In order to avoid long court disputes and in order to minimize the risk of embezzlement of the shares of the deceased shareholder by the remaining shareholder(s) and in order to clearly define the rights and obligations in the case of inheritance of shares, we suggest that before starting a business or accepting new shareholders in an existing business, expert legal advice should be sought. Our legal team has strong experience on the issues related to the inheritance of shares and have always aimed to provide a preliminary in-depth analysis of the connected potential risks. As a leading corporate law firm we are in the position to provide a professional legal opinion on the specific scenario and will be able to identify and minimize the risks by tailoring the company’s Articles of Association to meet the client’s needs.
Taking into account the existing gap in the regulations and the issues raised above, we advise the client to adopt Articles of Association which put forward clear and comprehensive procedures to be followed in the case of a deceased shareholder, convening of a GA in such circumstances and evaluation of the inherited share in the company.

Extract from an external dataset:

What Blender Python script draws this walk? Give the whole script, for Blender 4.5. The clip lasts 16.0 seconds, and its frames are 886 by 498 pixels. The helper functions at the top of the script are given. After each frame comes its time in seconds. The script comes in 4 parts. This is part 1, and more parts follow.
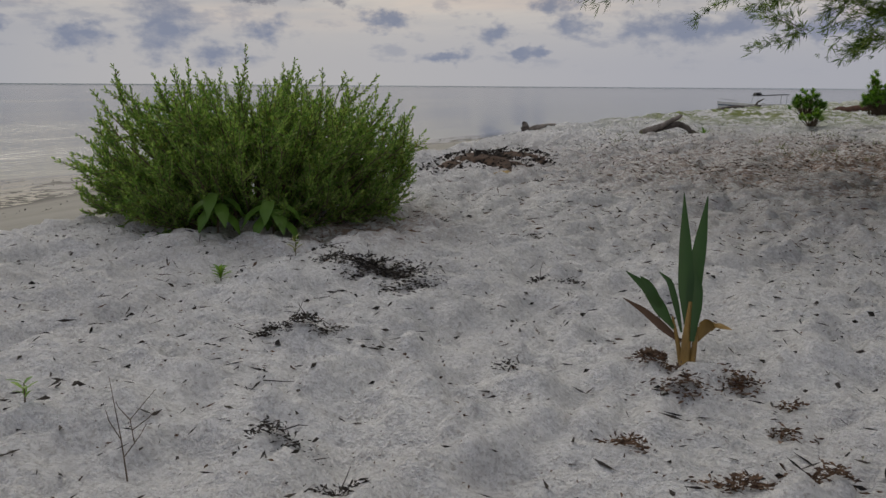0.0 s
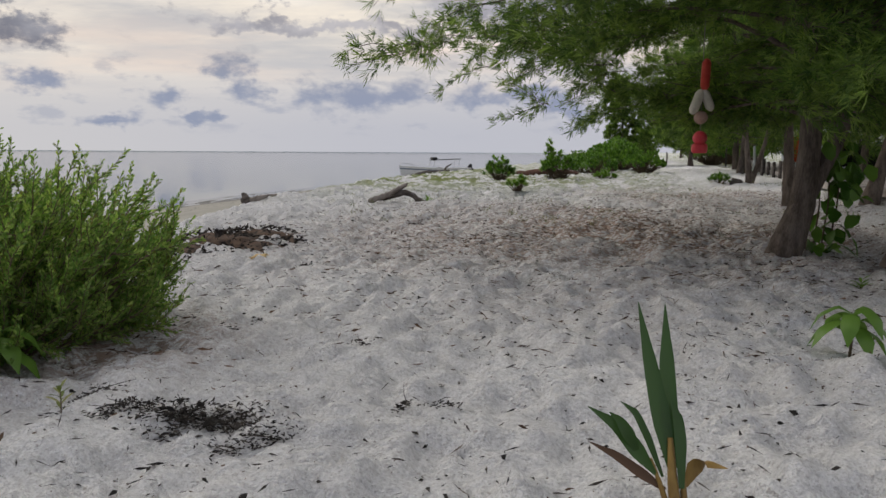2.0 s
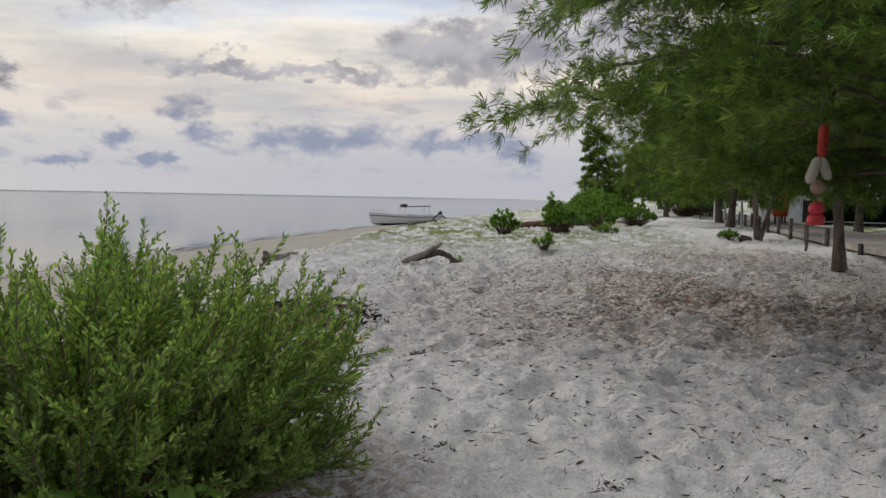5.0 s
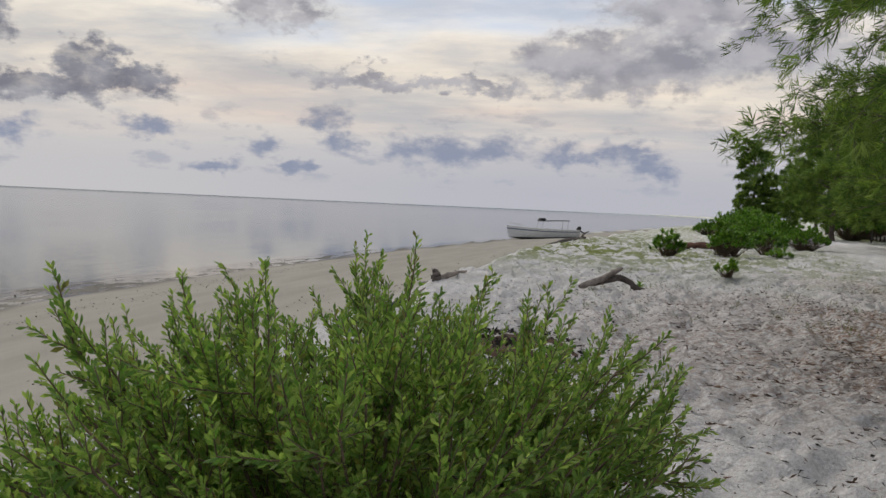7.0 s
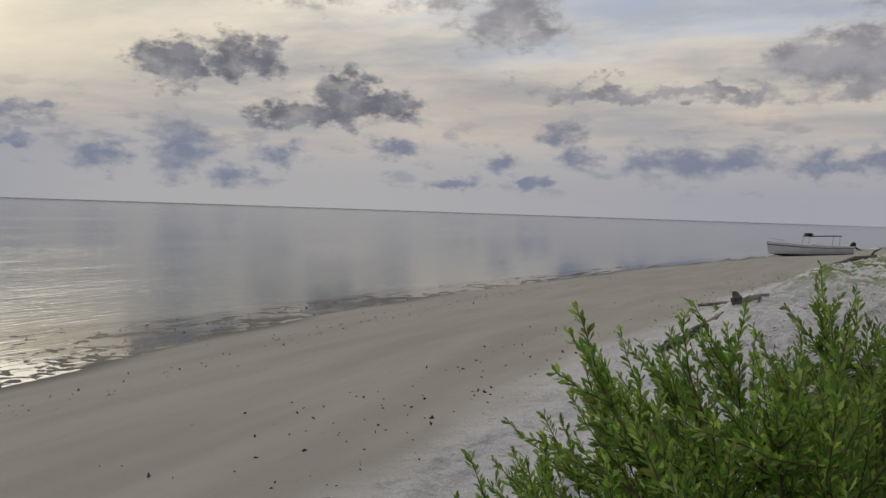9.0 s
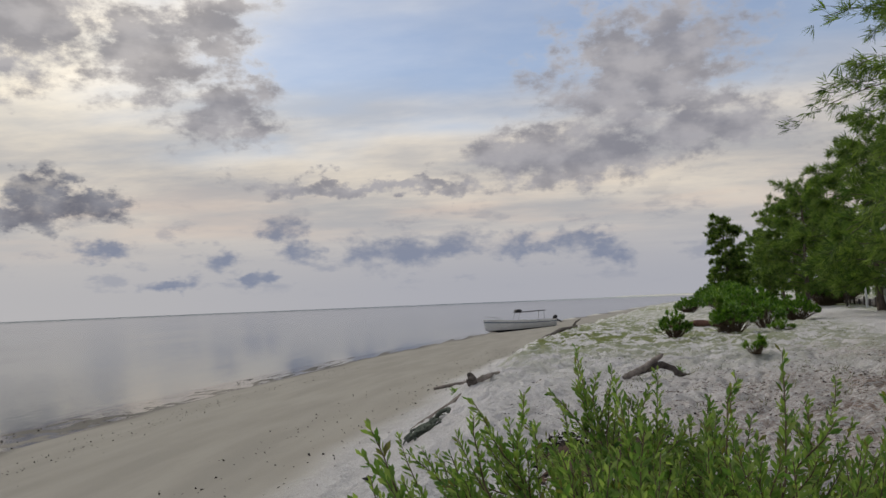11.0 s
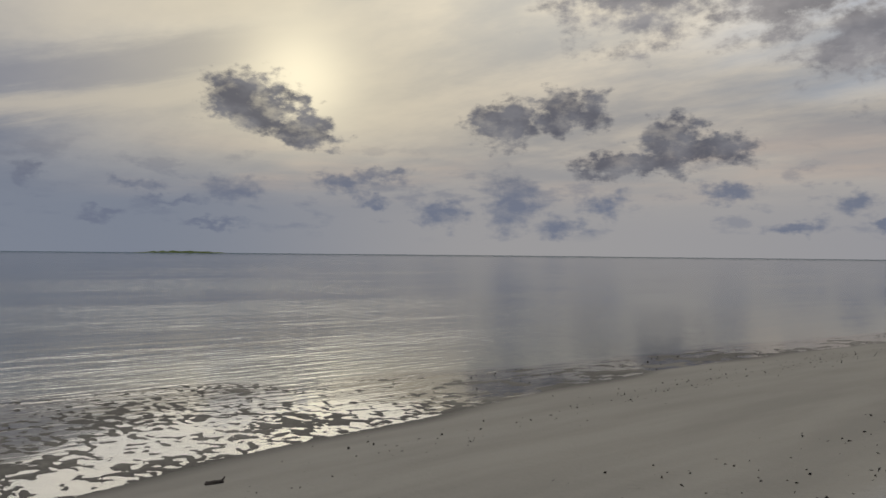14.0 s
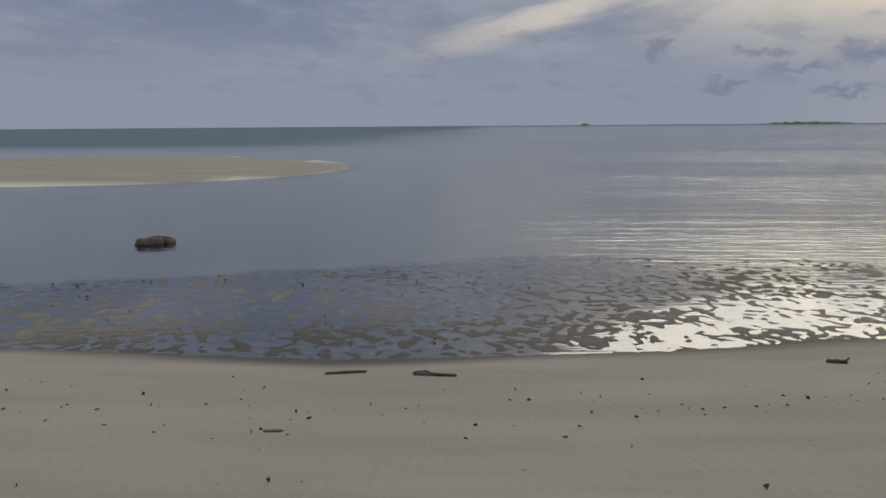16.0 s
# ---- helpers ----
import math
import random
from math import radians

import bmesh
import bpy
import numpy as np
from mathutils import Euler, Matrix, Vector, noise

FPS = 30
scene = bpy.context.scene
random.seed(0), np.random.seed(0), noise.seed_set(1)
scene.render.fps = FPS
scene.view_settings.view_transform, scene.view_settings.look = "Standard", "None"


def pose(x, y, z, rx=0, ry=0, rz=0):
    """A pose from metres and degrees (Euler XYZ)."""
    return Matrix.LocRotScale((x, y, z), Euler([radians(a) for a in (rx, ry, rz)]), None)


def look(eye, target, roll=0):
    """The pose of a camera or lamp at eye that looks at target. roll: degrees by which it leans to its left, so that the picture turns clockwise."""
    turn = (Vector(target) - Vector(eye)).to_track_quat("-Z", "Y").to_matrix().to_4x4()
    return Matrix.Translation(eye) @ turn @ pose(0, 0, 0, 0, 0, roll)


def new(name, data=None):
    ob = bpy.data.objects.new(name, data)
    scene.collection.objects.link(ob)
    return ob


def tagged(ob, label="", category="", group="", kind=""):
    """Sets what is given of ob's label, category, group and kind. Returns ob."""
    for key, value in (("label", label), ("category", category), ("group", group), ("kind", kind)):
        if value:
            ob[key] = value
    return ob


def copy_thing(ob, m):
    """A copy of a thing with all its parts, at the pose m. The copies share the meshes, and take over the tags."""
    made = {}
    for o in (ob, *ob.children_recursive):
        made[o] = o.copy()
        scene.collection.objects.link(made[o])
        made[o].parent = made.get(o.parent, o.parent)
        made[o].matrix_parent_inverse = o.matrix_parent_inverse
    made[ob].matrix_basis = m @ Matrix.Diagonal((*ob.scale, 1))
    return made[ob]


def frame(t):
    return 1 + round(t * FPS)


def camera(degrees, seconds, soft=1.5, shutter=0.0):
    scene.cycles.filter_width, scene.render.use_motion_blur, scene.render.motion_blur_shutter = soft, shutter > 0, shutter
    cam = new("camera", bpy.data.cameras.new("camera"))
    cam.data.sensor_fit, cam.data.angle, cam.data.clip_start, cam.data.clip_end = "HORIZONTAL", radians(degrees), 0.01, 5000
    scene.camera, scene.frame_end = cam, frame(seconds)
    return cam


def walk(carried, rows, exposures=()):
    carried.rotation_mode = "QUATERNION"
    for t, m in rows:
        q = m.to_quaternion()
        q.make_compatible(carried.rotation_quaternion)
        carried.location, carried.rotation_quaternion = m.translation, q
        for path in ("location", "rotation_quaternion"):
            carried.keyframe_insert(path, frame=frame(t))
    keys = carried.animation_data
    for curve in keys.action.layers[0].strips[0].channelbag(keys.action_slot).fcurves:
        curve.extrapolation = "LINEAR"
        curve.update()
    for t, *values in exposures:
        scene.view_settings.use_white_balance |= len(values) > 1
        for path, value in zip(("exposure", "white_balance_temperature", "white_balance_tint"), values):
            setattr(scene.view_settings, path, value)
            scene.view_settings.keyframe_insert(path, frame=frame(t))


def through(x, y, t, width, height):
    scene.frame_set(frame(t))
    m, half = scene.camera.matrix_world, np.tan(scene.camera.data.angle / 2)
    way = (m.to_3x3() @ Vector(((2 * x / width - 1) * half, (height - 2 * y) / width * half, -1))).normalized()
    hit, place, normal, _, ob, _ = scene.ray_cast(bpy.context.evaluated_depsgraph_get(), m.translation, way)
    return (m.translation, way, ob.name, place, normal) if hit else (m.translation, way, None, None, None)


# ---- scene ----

Many of our clients chose to organize their businesses under the form of a joint stock company (JSC) as an alternative to the Ltd. since this legal form provides for a more secure protection of inheritance rights. Nevertheless, the small to mid-sized business is predominantly organized under the legal form of a limited liability company and shareholders should take due care when dealing with the issues raised above.
Due to historical, social, political and other reasons a significant part of the family business in Bulgarian is at the stage of being transferred from first to second generation, which makes the topic of inheritance of company shares extremely important and the issues it raises – more and more interesting.